• [SET EXERCISE]
Exactly as written, quote every line that follows, skipping the images.

== DATA

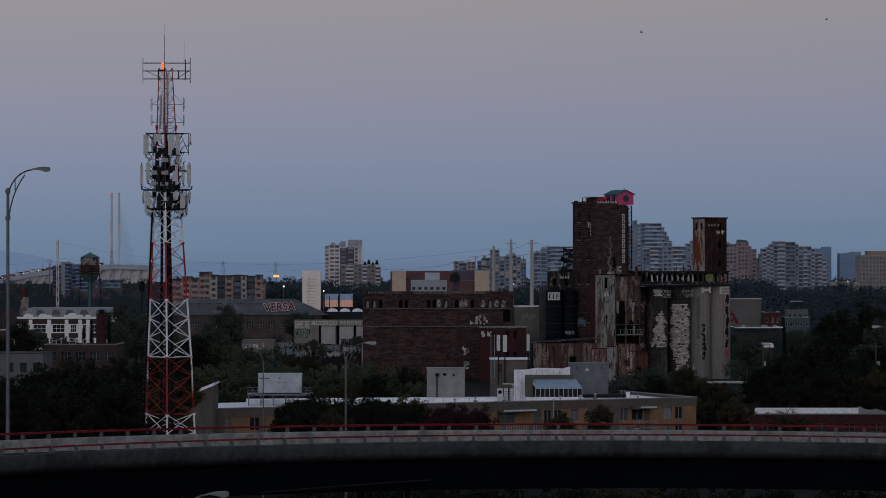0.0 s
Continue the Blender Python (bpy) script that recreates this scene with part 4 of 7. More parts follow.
SILOS = []
for u_, r_ in ((20.9, 3.1), (28.4, 3.25)):
    ob_ = silo(u_, 0.0, r_, 25.98, BRICK_PATCH, "dark brick silo with peeling pale paint")
    SILOS.append(ob_)
    g_ = block_marks(block_marks(Shape(), -0.5, -r_ - 0.03, 24.5, 4, 0.75, 0.95, 0.15, seed=int(u_)), 0.3, -r_ - 0.03, 23.3, 3, 0.75, 0.95, 0.15, seed=int(u_) + 1)
    part("graffiti", g_, WHITEWASH, ob_, m=pose(0.2, 0, 0, 0, 0, -14))
stripped_patch(SILOS[0], 3.1, 9.38, 19.28, lambda f: 2.0 - 2.4 * f, lambda f: 2.6 - 0.8 * f * f, 3)
stripped_patch(SILOS[0], 3.1, 23.74, 25.34, lambda f: 1.2, lambda f: 1.4, 5)
stripped_patch(SILOS[1], 3.25, 11.62, 21.19, lambda f: 2.9 - 0.7 * f, lambda f: 3.1 - 0.7 * f * f, 4)
stripped_patch(SILOS[1], 3.25, 2.36, 11.62, lambda f: 1.0 + 1.9 * f, lambda f: 1.6 + 1.2 * f, 6)
part("pale_cones", Shape().prism([(0, 0), (0.9, 0), (0.45, 4.2)], -0.2, 0).prism([(1.9, 0), (2.8, 0), (2.35, 4.2)], -0.2, 0), CHALK, ob_, "two white painted cones", m=pose(0.3, -3.3, 0.45))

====

• [TASK ANSWER]
0.0 s
Continue the Blender Python (bpy) script that recreates this scene with part 4 of 7. More parts follow.
SILOS = []
for u_, r_ in ((20.9, 3.1), (28.4, 3.25)):
    ob_ = silo(u_, 0.0, r_, 25.98, BRICK_PATCH, "dark brick silo with peeling pale paint")
    SILOS.append(ob_)
    g_ = block_marks(block_marks(Shape(), -0.5, -r_ - 0.03, 24.5, 4, 0.75, 0.95, 0.15, seed=int(u_)), 0.3, -r_ - 0.03, 23.3, 3, 0.75, 0.95, 0.15, seed=int(u_) + 1)
    part("graffiti", g_, WHITEWASH, ob_, m=pose(0.2, 0, 0, 0, 0, -14))
stripped_patch(SILOS[0], 3.1, 9.38, 19.28, lambda f: 2.0 - 2.4 * f, lambda f: 2.6 - 0.8 * f * f, 3)
stripped_patch(SILOS[0], 3.1, 23.74, 25.34, lambda f: 1.2, lambda f: 1.4, 5)
stripped_patch(SILOS[1], 3.25, 11.62, 21.19, lambda f: 2.9 - 0.7 * f, lambda f: 3.1 - 0.7 * f * f, 4)
stripped_patch(SILOS[1], 3.25, 2.36, 11.62, lambda f: 1.0 + 1.9 * f, lambda f: 1.6 + 1.2 * f, 6)
part("pale_cones", Shape().prism([(0, 0), (0.9, 0), (0.45, 4.2)], -0.2, 0).prism([(1.9, 0), (2.8, 0), (2.35, 4.2)], -0.2, 0), CHALK, ob_, "two white painted cones", m=pose(0.3, -3.3, 0.45))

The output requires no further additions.